New doctoral students shall be appointed a main supervisor and at least one assistant supervisor and at least one of them must have completed supervisor training. As a general rule, the main supervisor should be a docent or professor.
The main task of the supervisors is to share their knowledge and experience and help the doctoral student develop into an independent researcher with a scientific approach. The contact between the doctoral student and the supervisors is usually most intense at the beginning when you plan the studies and the doctoral student embarks upon their research work, as well as at the end of the studies when the thesis is to be completed.
Each subject must provide an overall plan for their third-cycle education, also referred to as a general syllabus. This includes information about specific entry requirements, the intended learning outcomes, the structure and content of the programme, the courses included, etc.
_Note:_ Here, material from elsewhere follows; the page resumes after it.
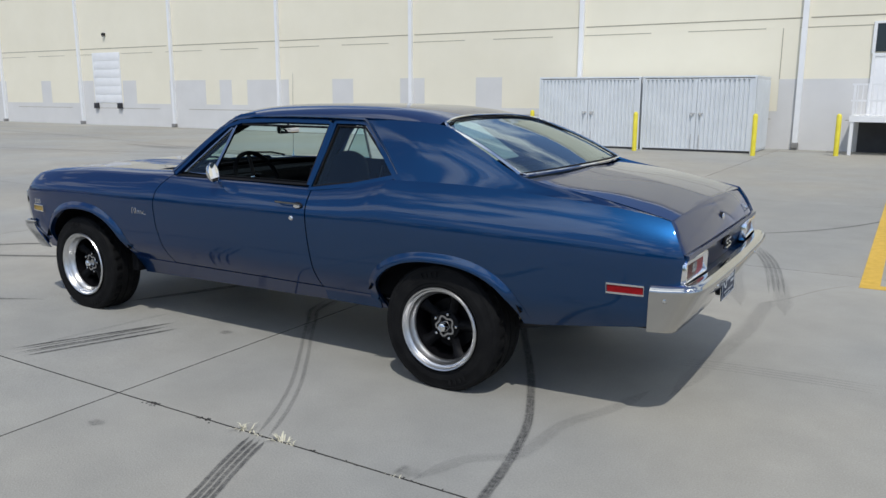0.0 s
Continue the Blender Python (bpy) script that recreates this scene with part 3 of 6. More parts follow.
        solo("weed", bm, WEED, "small dry straw-coloured weed growing in a joint", "weed", "weeds in the joint", sharp=0)
    bm = bmesh.new()
    for k in range(80):
        x = rng.uniform(-0.9, 2.4) if k < 40 else rng.gauss(1.055, 0.03) if k < 68 else rng.gauss(0.72, 0.035)
        s = rng.uniform(0.002, 0.005)
        y = JY + (rng.uniform(-0.009, 0.009) if k < 40 else rng.gauss(0.004, 0.012))
        box(bm, x - s, x + s, y - s * 0.7, y + s * 0.7, -0.008, s * 0.5)
    solo("joint_debris", bm, JOINT, "dark crumbs of soil and moss along the joint", "debris", kind="stuff")


WEED = material("dry_weed", (0.46, 0.43, 0.30), (0.66, 0.62, 0.48), scale=30, rough=0.9)
build_ground()
build_marks()


# ---- the car: x forward from the rear axle, y to its left ----
car = thing("car", "dark blue metallic two-door muscle coupe parked on concrete", "car")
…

The general syllabus can be found on the website of each subject.
INDIVIDUAL STUDY PLAN
At the start of the studies the doctoral student shall, in consultation with their supervisors, draw up an individual study plan. The plan should include a realistic time plan for coursework, thesis work and supervision. It should also include an introduction to the proposed research field, aim and problem, as well as relevant ethical considerations. The individual study plan is subject to continual review, at least once a year.
DOCTORAL THESIS AND THESIS DEFENCE
The thesis is published in the university’s official publication series Karlstad University Studies. Once the thesis is printed and ready, it is presented at a public thesis defence.
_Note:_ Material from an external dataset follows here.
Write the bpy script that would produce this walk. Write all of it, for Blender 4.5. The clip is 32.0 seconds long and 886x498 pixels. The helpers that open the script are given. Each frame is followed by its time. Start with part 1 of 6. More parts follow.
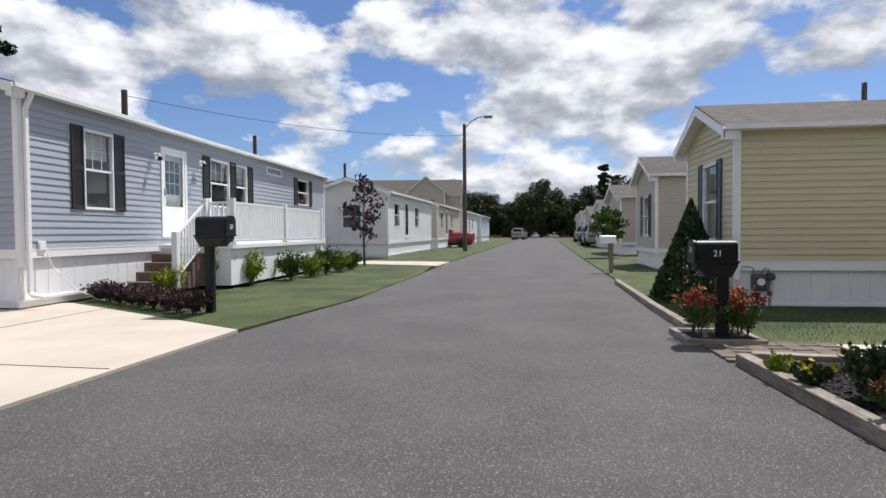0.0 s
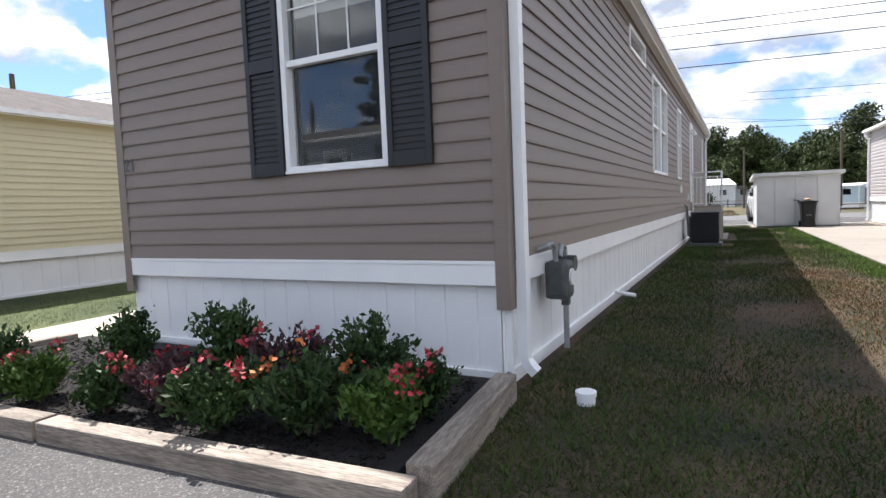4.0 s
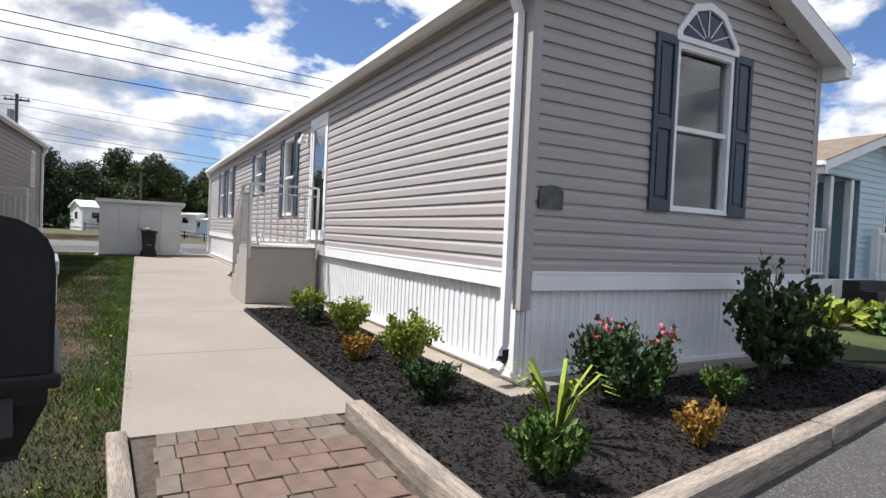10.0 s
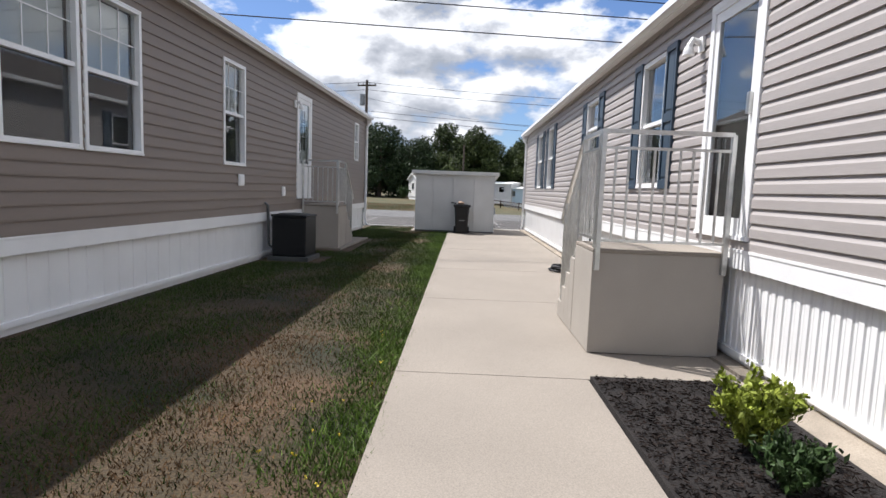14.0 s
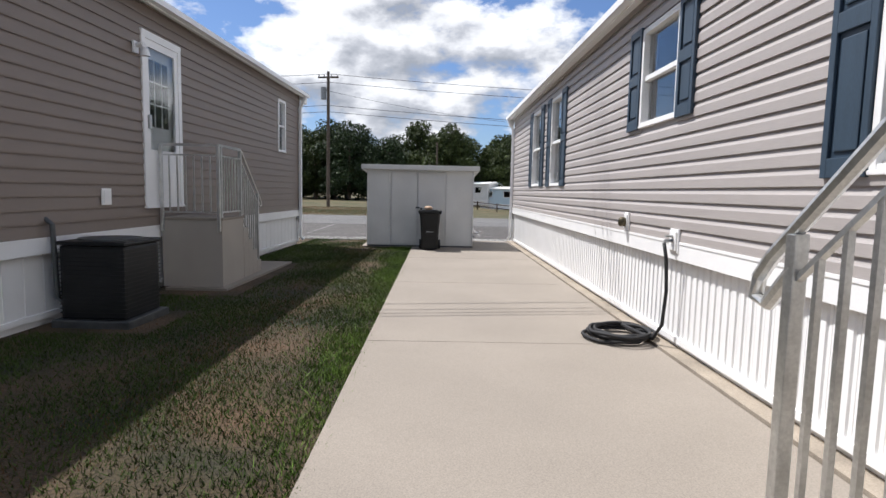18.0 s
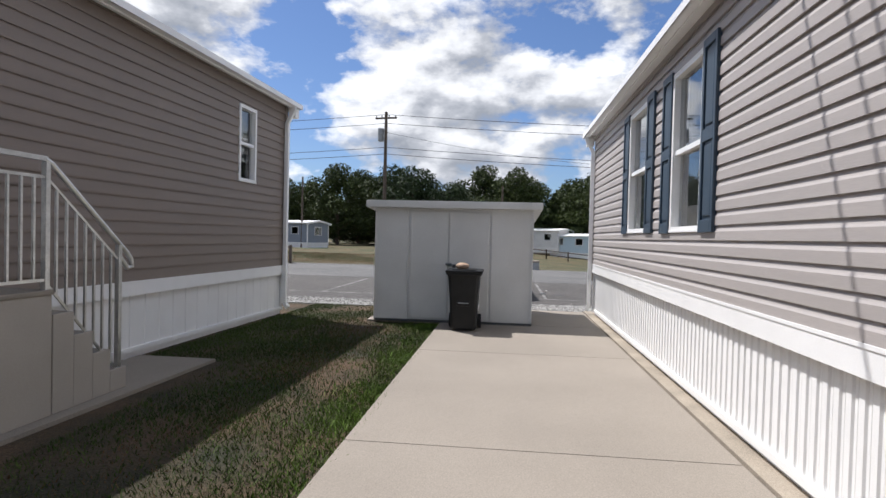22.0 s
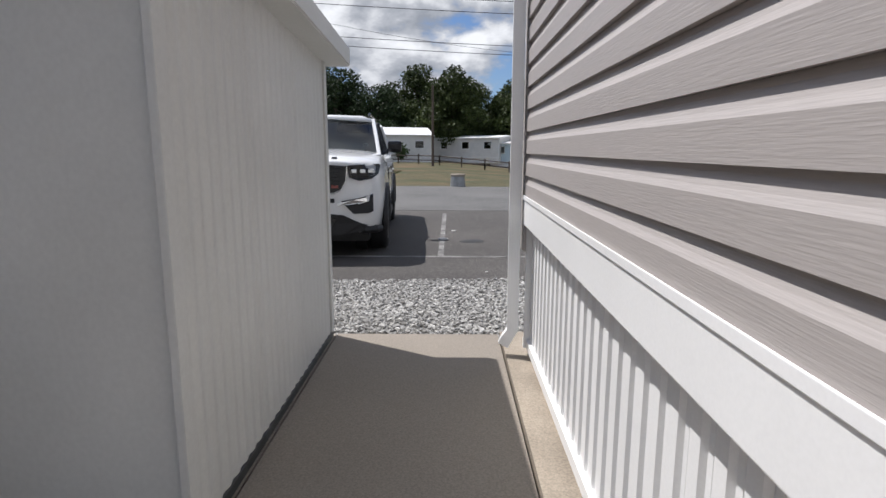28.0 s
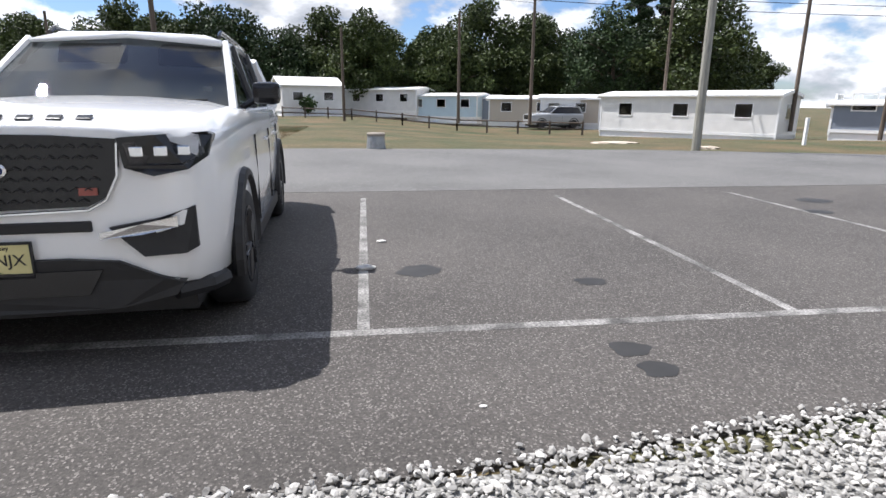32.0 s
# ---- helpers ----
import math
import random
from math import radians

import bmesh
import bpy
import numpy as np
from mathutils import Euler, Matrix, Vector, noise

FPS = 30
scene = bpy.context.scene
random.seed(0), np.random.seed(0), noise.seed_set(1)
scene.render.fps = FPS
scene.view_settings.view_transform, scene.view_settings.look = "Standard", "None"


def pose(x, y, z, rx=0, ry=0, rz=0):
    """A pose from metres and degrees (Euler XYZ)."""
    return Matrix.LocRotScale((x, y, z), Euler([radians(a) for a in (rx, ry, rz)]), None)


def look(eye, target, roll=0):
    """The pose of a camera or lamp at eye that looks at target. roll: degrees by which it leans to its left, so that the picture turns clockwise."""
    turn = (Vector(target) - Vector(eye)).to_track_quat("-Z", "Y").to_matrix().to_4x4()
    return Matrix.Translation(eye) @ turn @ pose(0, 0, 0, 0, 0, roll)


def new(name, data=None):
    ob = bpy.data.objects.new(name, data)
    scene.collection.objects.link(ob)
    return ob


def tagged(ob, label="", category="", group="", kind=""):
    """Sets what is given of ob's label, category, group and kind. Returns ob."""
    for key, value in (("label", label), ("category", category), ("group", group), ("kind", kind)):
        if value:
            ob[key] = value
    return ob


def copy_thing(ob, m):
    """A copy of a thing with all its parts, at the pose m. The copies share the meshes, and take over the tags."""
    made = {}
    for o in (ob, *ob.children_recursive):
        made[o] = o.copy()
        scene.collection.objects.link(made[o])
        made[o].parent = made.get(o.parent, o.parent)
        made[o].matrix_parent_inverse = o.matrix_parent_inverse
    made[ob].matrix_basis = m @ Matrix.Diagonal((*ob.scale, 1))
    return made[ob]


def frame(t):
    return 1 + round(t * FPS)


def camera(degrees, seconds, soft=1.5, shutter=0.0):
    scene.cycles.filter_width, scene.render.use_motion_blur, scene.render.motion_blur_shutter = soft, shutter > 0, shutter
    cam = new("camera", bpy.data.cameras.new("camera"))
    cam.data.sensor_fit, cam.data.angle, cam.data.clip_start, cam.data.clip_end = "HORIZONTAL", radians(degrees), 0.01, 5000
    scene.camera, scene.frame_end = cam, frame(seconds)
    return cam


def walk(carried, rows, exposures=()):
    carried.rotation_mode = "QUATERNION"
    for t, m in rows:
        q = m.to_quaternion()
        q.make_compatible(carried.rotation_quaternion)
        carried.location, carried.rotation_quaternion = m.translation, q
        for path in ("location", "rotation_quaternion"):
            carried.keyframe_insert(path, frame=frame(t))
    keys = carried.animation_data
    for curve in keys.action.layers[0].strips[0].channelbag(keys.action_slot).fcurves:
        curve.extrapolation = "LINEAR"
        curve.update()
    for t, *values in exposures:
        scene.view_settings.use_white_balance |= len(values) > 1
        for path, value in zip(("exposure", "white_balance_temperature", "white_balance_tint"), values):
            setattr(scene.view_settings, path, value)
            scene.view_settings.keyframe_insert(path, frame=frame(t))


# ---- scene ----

Before the defence, an opponent, examining committee and chairman of the defence procedures are appointed. The opponent or doctoral student begins with a presentation of the subject and the thesis and the results. The opponent then leads a discussion on scientific relevance, methods and results and the doctoral student orally defends their thesis. The members of the examining committee and the audience are also given the opportunity to ask questions to the doctoral student.
If the doctoral student chooses to pursue a licentiate degree, the thesis is called a licentiate thesis. The doctoral student will then defend their thesis at a licentiate seminar.
In order to be awarded the title of doctor, the doctoral student must complete a degree comprising at least 240 credits. For a doctoral degree, the doctoral student is required to pass the exams included in the programme, as well as being awarded a pass grade for a doctoral thesis of at least 120 credits. If the doctoral student chooses to study for two years, instead of four, he or she can instead finish with a licentiate degree of 120 credits, including a licentiate thesis of at least 60 credits. In order to have a degree awarded, the doctoral student must always submit an application for a certificate to the university.
DOCTORAL AWARD CEREMONY
The doctoral award ceremony is the big academic celebration where doctoral students who have been awarded their doctoral degree receive the so-called insignia: a ring, diploma and hat or laurel wreath. The doctoral student pays for the ring and hat.
Students who have been awarded a doctoral or licentiate degree generally establish themselves quickly on the labour market, and the majority of graduates find employment in the public sector. Universities and university colleges are the main employers. A smaller proportion of graduates find work in the private sector.
Postdoctoral research gives new doctors the opportunity to gain further experience as researchers. It is possible to do a postdoc in Sweden or abroad, at a university or research institute. After a postdoctoral appointment, you can apply for positions as an associate senior lecturer, which is a career-development position for graduates with a third-cycle degree who are interested in pursuing an academic career.